╔══

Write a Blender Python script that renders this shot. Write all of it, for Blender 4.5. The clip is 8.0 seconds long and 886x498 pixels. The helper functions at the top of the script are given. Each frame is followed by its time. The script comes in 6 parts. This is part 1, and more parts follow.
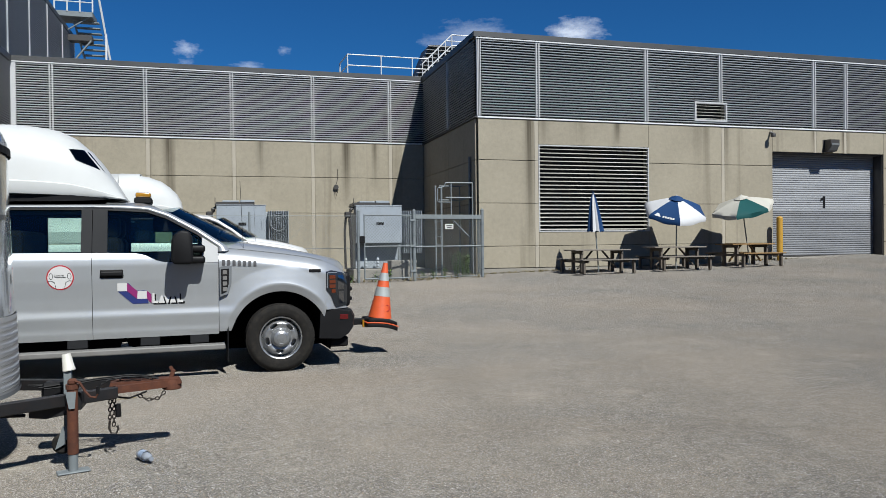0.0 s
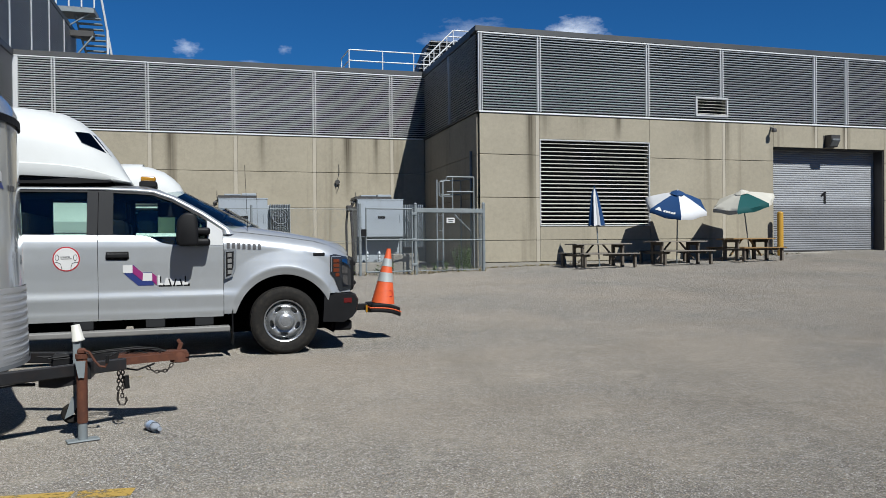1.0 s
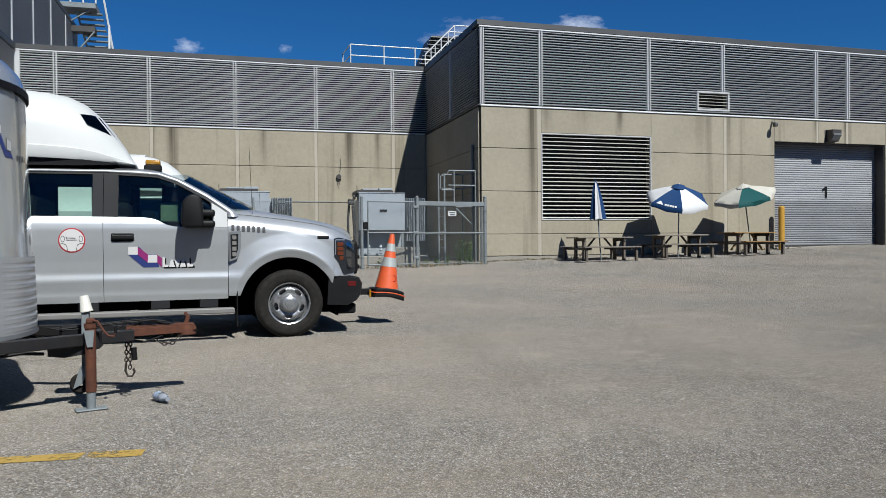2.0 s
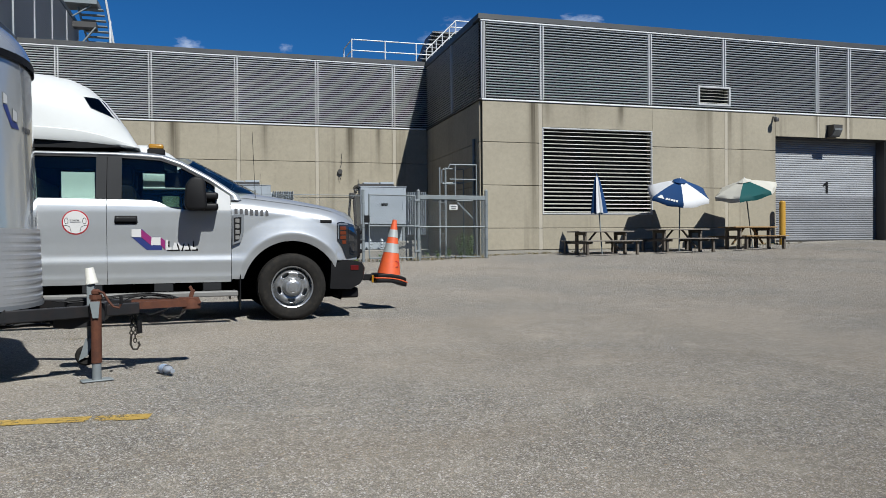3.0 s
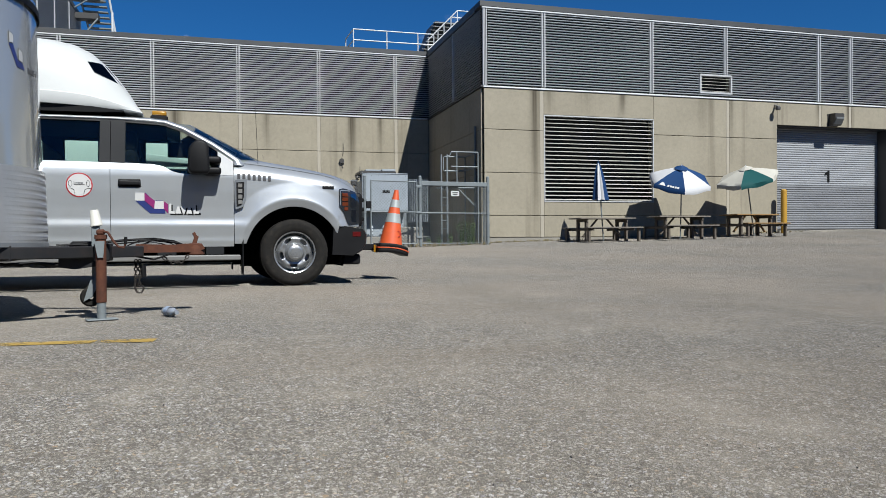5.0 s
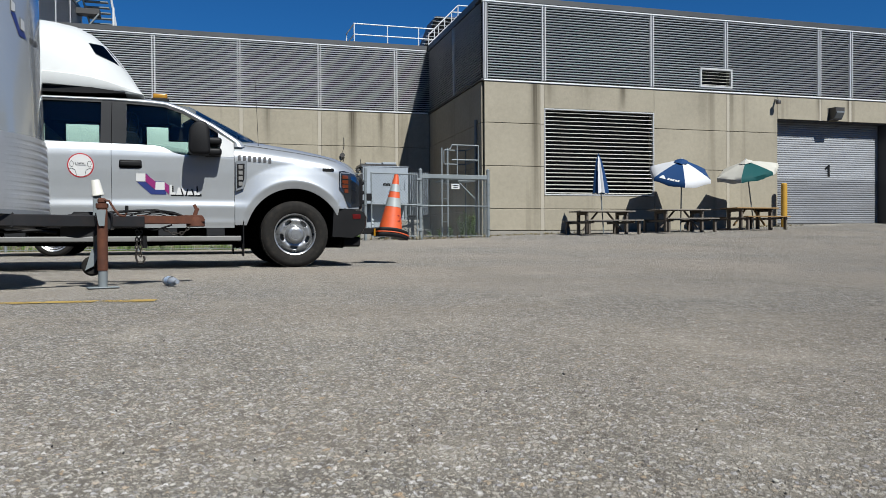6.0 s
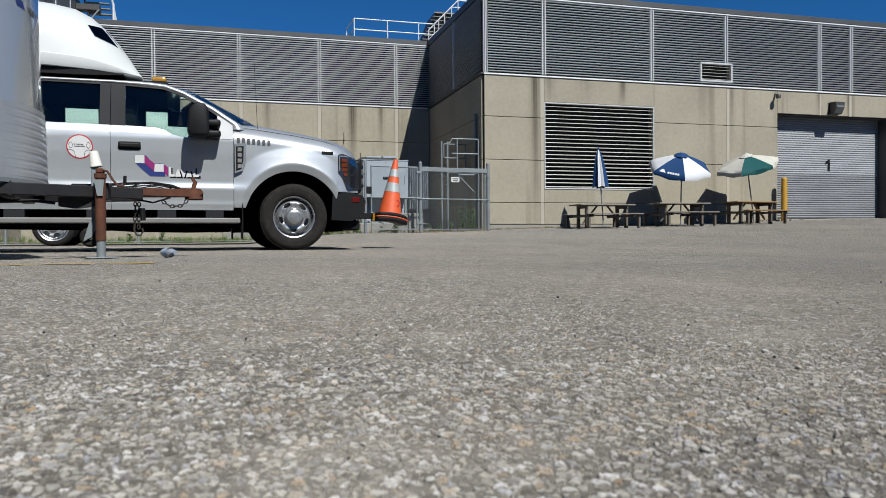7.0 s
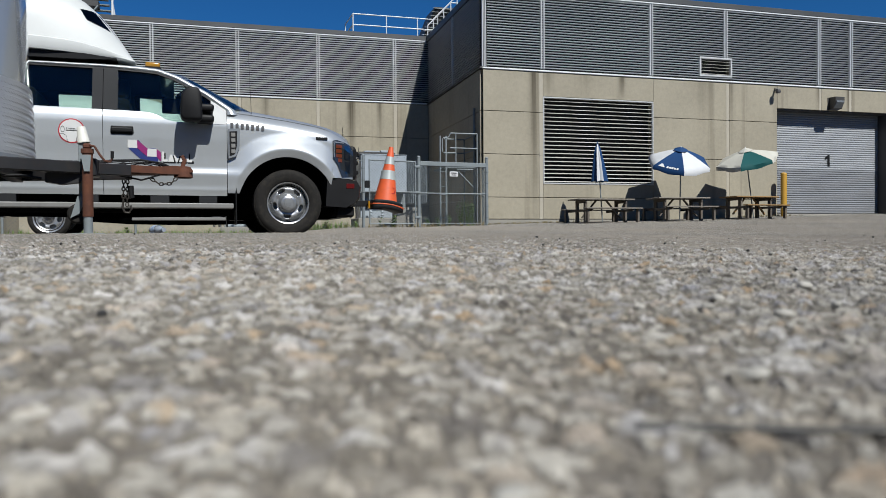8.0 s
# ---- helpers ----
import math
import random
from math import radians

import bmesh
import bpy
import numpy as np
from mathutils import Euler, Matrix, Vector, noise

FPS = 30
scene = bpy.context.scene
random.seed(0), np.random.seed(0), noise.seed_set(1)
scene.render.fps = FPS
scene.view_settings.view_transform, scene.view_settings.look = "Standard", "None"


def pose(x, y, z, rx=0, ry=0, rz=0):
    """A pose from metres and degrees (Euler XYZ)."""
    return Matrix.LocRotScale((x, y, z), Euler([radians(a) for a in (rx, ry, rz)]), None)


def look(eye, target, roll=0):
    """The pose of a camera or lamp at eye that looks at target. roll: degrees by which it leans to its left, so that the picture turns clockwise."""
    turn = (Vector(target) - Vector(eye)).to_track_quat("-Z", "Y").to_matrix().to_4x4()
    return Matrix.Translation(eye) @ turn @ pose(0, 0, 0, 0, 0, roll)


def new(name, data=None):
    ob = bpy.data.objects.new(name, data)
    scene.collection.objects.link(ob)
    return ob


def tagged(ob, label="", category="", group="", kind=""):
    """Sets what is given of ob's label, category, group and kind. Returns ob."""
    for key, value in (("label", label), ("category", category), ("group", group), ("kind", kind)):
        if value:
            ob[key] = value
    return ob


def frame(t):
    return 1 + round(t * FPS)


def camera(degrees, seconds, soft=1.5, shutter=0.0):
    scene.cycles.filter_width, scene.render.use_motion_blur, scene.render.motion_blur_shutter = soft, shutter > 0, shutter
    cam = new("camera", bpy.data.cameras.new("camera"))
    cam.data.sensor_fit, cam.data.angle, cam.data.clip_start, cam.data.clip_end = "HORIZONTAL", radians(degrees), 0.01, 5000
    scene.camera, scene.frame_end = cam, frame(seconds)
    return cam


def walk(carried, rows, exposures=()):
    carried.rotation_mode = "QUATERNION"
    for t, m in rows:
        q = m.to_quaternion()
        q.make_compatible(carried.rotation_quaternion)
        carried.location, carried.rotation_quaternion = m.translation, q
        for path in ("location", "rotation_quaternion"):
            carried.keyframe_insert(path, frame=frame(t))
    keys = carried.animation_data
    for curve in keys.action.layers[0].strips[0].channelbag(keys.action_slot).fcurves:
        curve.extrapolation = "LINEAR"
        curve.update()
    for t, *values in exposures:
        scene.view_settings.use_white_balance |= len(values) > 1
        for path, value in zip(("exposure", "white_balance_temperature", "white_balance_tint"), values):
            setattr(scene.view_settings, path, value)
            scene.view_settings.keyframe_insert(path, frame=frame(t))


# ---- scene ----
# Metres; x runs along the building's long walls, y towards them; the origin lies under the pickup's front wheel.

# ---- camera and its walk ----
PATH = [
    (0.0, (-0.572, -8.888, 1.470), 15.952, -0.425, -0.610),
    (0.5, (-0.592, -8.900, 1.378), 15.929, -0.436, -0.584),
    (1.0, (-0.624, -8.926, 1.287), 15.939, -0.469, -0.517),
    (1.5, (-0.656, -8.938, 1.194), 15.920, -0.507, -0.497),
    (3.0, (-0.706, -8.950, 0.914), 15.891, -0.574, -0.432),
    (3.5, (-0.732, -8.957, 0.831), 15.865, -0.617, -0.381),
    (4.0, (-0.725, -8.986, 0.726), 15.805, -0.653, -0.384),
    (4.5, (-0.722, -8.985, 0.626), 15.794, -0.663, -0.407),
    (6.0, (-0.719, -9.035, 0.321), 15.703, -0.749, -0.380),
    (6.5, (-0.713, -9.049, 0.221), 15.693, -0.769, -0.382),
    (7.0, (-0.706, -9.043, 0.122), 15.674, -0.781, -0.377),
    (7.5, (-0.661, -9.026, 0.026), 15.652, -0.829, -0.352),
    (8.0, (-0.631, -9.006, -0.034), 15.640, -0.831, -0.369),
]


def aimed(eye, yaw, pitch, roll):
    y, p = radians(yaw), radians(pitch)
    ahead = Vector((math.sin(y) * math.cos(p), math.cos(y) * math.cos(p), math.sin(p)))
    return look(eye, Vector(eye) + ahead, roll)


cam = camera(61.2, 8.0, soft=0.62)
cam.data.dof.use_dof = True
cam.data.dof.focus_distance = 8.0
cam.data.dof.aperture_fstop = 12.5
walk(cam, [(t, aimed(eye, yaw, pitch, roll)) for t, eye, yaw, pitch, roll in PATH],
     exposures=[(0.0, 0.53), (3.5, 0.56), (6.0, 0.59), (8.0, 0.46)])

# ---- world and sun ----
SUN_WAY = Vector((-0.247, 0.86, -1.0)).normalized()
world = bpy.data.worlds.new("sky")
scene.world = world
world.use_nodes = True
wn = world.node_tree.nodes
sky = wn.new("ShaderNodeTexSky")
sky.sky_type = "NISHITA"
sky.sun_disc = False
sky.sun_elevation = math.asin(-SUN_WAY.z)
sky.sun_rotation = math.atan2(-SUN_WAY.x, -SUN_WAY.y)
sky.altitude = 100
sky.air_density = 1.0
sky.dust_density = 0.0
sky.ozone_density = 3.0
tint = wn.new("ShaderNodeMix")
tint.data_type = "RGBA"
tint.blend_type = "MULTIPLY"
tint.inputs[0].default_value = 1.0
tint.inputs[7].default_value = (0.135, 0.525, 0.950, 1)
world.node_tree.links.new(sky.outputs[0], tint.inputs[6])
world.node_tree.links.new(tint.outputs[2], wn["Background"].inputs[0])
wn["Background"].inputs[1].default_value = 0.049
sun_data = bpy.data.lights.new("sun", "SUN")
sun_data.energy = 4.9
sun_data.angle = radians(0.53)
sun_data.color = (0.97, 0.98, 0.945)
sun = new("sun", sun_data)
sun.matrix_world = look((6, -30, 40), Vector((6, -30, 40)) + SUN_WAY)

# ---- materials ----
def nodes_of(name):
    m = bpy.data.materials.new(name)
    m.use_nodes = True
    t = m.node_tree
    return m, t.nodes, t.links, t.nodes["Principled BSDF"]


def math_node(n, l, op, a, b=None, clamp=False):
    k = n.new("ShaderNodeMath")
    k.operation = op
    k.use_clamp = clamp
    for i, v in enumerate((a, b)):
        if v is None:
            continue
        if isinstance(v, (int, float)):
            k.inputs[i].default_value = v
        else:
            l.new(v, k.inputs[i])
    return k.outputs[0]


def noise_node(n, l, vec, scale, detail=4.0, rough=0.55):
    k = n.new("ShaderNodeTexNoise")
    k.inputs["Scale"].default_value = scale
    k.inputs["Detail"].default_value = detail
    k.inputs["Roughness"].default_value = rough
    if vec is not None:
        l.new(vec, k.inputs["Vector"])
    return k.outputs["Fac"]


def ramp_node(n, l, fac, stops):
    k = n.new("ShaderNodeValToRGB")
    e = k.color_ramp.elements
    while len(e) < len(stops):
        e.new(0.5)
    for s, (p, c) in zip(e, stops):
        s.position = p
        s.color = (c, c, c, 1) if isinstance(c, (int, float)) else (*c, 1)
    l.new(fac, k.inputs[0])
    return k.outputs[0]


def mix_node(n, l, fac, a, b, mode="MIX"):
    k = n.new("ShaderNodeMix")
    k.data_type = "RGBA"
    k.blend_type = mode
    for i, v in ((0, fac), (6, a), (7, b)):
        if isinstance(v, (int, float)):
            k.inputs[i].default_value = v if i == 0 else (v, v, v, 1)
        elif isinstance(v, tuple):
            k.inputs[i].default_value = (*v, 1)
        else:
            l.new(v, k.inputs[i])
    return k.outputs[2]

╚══

GOAL:
Check every line of the data above for the string "objects", and copy those that have it.

THE COMPLETED TASK:
    ob = bpy.data.objects.new(name, data)
    scene.collection.objects.link(ob)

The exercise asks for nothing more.